Transcribe the whole listing below without changing a word, but leave out every image.

[Start of Dataset section]

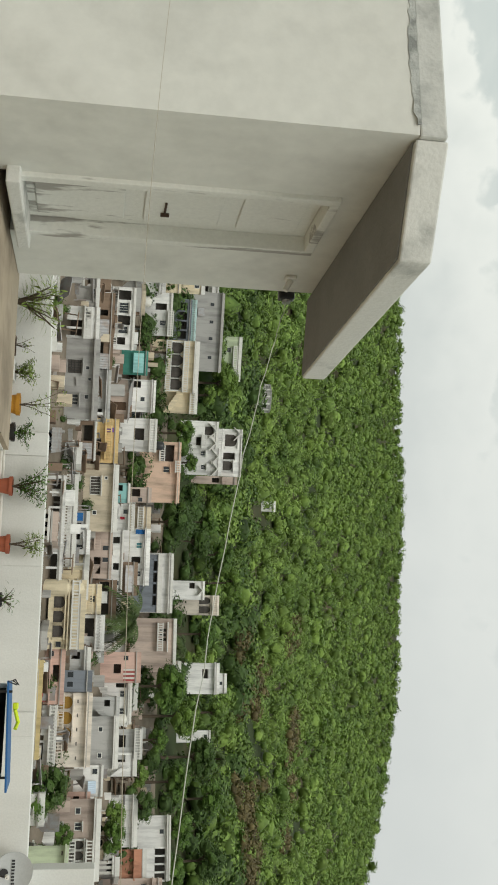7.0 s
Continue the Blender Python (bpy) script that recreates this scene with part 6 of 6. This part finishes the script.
def wall_wear():
    """Flaked plaster and cracks on the stair block's long wall and the platform's side."""
    rng = random.Random(6)

    def face_x(y):
        return 0.18 * (y - 0.2) / 1.86

    root = bpy.data.objects["stair_block"]
    for y0, y1, z0, z1, n in ((1.45, 2.03, 1.36, 1.598, 22), (0.9, 1.45, 1.50, 1.598, 18), (0.05, 0.85, 1.52, 1.598, 22)):
        bm = bmesh.new()
        low, high = [], []
        for k in range(n + 1):
            y = y0 + (y1 - y0) * k / n
            a = z0 + (z1 - z0) * (0.4 + 0.28 * rng.random()) * (1 - 0.5 * math.sin(math.pi * k / n))
            low.append((y, a))
            high.append((y, z1 - 0.01 - (0.0 if z1 > 1.5 else 0.1 * rng.random())))
        ring = low + high[::-1]
        front = [bm.verts.new((face_x(y) - 0.004, y, z)) for y, z in ring]
        back = [bm.verts.new((face_x(y) + 0.004, y, z)) for y, z in ring]
        bm.faces.new(front)
        for i in range(len(ring)):
            j = (i + 1) % len(ring)
            bm.faces.new((front[i], front[j], back[j], back[i]))
        part("flaked_plaster", bm, FLAKE, root, "grey damp flaking plaster patch")
    bm = bmesh.new()
    low = [(2.075 + 0.37 * k / 14, 1.52 + 0.10 * rng.random() - 0.16 * (k < 5)) for k in range(15)]
    ring = low + [(2.445, 1.715), (2.075, 1.715)]
    front = [bm.verts.new((-0.0235, y, z)) for y, z in ring]
    back = [bm.verts.new((-0.012, y, z)) for y, z in ring]
    bm.faces.new(front)
    for i in range(len(ring)):
        j = (i + 1) % len(ring)
        bm.faces.new((front[i], front[j], back[j], back[i]))
    part("flaked_plaster", bm, FLAKE, root, "grey damp stain on the pilaster's head")
    plat = bpy.data.objects["platform"]
    for pts in ([(2.55, -0.70), (2.3, -0.80), (2.0, -0.78), (1.7, -0.92), (1.4, -0.98)], [(0.9, -0.68), (0.8, -0.85), (0.6, -0.9)]):
        bm = bmesh.new()
        polytube(bm, [(x, -1.278, z) for x, z in pts], 0.006, 5)
        ob = part("crack", bm, SLAB, plat, "dark crack in the whitewash")


FLAKE = material("damp_flaked_plaster", (0.50, 0.51, 0.48), (0.24, 0.25, 0.235), scale=7, amount=0.9, bump=0.4, fine=60, patch=(0.46, 0.6))
wall_wear()

# black crate by the near railing of the next terrace
crate = thing("plastic_crate", NEXT, "black plastic storage crate behind the railing", "crate")
bm = bmesh.new()
box(bm, 1.50, 2.36, 8.9, 9.6, NFLOOR, -1.18, 0.03)
part("crate_body", bm, BLACKPL, crate)
bx("crate_lid", crate, BLACKPL, 1.47, 2.39, 8.87, 9.63, -1.18, -1.12, 0.015)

[End of Dataset section]

__Right answer__.
7.0 s
Continue the Blender Python (bpy) script that recreates this scene with part 6 of 6. This part finishes the script.
def wall_wear():
    """Flaked plaster and cracks on the stair block's long wall and the platform's side."""
    rng = random.Random(6)

    def face_x(y):
        return 0.18 * (y - 0.2) / 1.86

    root = bpy.data.objects["stair_block"]
    for y0, y1, z0, z1, n in ((1.45, 2.03, 1.36, 1.598, 22), (0.9, 1.45, 1.50, 1.598, 18), (0.05, 0.85, 1.52, 1.598, 22)):
        bm = bmesh.new()
        low, high = [], []
        for k in range(n + 1):
            y = y0 + (y1 - y0) * k / n
            a = z0 + (z1 - z0) * (0.4 + 0.28 * rng.random()) * (1 - 0.5 * math.sin(math.pi * k / n))
            low.append((y, a))
            high.append((y, z1 - 0.01 - (0.0 if z1 > 1.5 else 0.1 * rng.random())))
        ring = low + high[::-1]
        front = [bm.verts.new((face_x(y) - 0.004, y, z)) for y, z in ring]
        back = [bm.verts.new((face_x(y) + 0.004, y, z)) for y, z in ring]
        bm.faces.new(front)
        for i in range(len(ring)):
            j = (i + 1) % len(ring)
            bm.faces.new((front[i], front[j], back[j], back[i]))
        part("flaked_plaster", bm, FLAKE, root, "grey damp flaking plaster patch")
    bm = bmesh.new()
    low = [(2.075 + 0.37 * k / 14, 1.52 + 0.10 * rng.random() - 0.16 * (k < 5)) for k in range(15)]
    ring = low + [(2.445, 1.715), (2.075, 1.715)]
    front = [bm.verts.new((-0.0235, y, z)) for y, z in ring]
    back = [bm.verts.new((-0.012, y, z)) for y, z in ring]
    bm.faces.new(front)
    for i in range(len(ring)):
        j = (i + 1) % len(ring)
        bm.faces.new((front[i], front[j], back[j], back[i]))
    part("flaked_plaster", bm, FLAKE, root, "grey damp stain on the pilaster's head")
    plat = bpy.data.objects["platform"]
    for pts in ([(2.55, -0.70), (2.3, -0.80), (2.0, -0.78), (1.7, -0.92), (1.4, -0.98)], [(0.9, -0.68), (0.8, -0.85), (0.6, -0.9)]):
        bm = bmesh.new()
        polytube(bm, [(x, -1.278, z) for x, z in pts], 0.006, 5)
        ob = part("crack", bm, SLAB, plat, "dark crack in the whitewash")


FLAKE = material("damp_flaked_plaster", (0.50, 0.51, 0.48), (0.24, 0.25, 0.235), scale=7, amount=0.9, bump=0.4, fine=60, patch=(0.46, 0.6))
wall_wear()

# black crate by the near railing of the next terrace
crate = thing("plastic_crate", NEXT, "black plastic storage crate behind the railing", "crate")
bm = bmesh.new()
box(bm, 1.50, 2.36, 8.9, 9.6, NFLOOR, -1.18, 0.03)
part("crate_body", bm, BLACKPL, crate)
bx("crate_lid", crate, BLACKPL, 1.47, 2.39, 8.87, 9.63, -1.18, -1.12, 0.015)